Rating: 7.5 / Format: CD / Label: Dirtee Stank
Well it took a while, but now it’s here. Generally Speaking – the first full-length album from D Double and Footsie – has been promised for over two years, and in typical fashion, now it’s out nobody’s actually talking about it. But Generally Speaking’s a very worthy album; far too good to allow to slip through the floorboards like it’s at risk of doing so.
The crux with most grime albums is that the spur of the moment intensity that defines the best pirate radio sessions – still the most thrilling, telling medium to experience the genre through – doesn’t translate to the CD format. In the case of Dirty Goodz’ Axiom and Dizzee Rascal’s Boy In Da Corner, probably grime’s best two CDs to date, they overcame this by packing every syllable with meaning – though Dizzee’s bitter, paranoid diary entries were far more effecting than Doogz’ focus on wordplay and micro-narratives. The vocals on Generally Speaking aren’t as memorable as either, but as far as translating radio bars to fully-grown songs and chucking in the odd slightly tenuous concept or conscious track goes (and this album’s ‘Heard You Been Smokin’ is far preferable to ‘Shape Shifter’ from Skepta’s last album), it’s efficient.
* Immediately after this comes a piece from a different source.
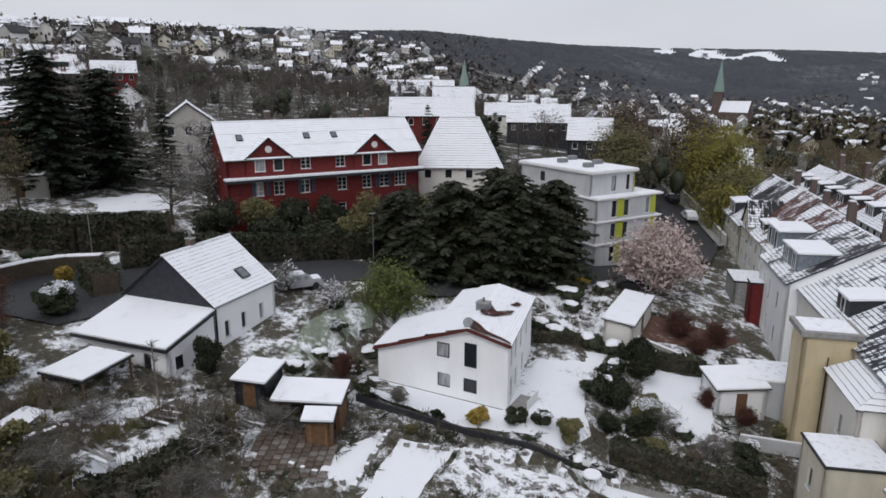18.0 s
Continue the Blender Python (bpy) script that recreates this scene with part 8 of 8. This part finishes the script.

Efficient’s probably the word that best describes this album – there’s some genuinely inventive production turns, from the looped bong-hits on ‘Smokin’ to the muddy rave sirens and distorted vocals on ‘Head Get Mangled’, but even ‘Bell Dem Slags’, which is as close to alien as Generally Speaking gets, is comfortably more conventional than Wiley or Terror Danjah’s taut, cyborg productions. But Newham Generals have always been pretty efficient: Footsie’s grime’s ultimate straight man, and D Double’s MCing was always more about the understated threat to his casual weirdness than getting worked up. Generally Speaking’s no Boy In Da Corner – in fact, it’s not even close – but it finds the Newhams translating that personality effectively to the album format, and on the occasions where they step it up a notch (especially ‘Pepper’, which is the best thing here by miles) it’s close to devastating.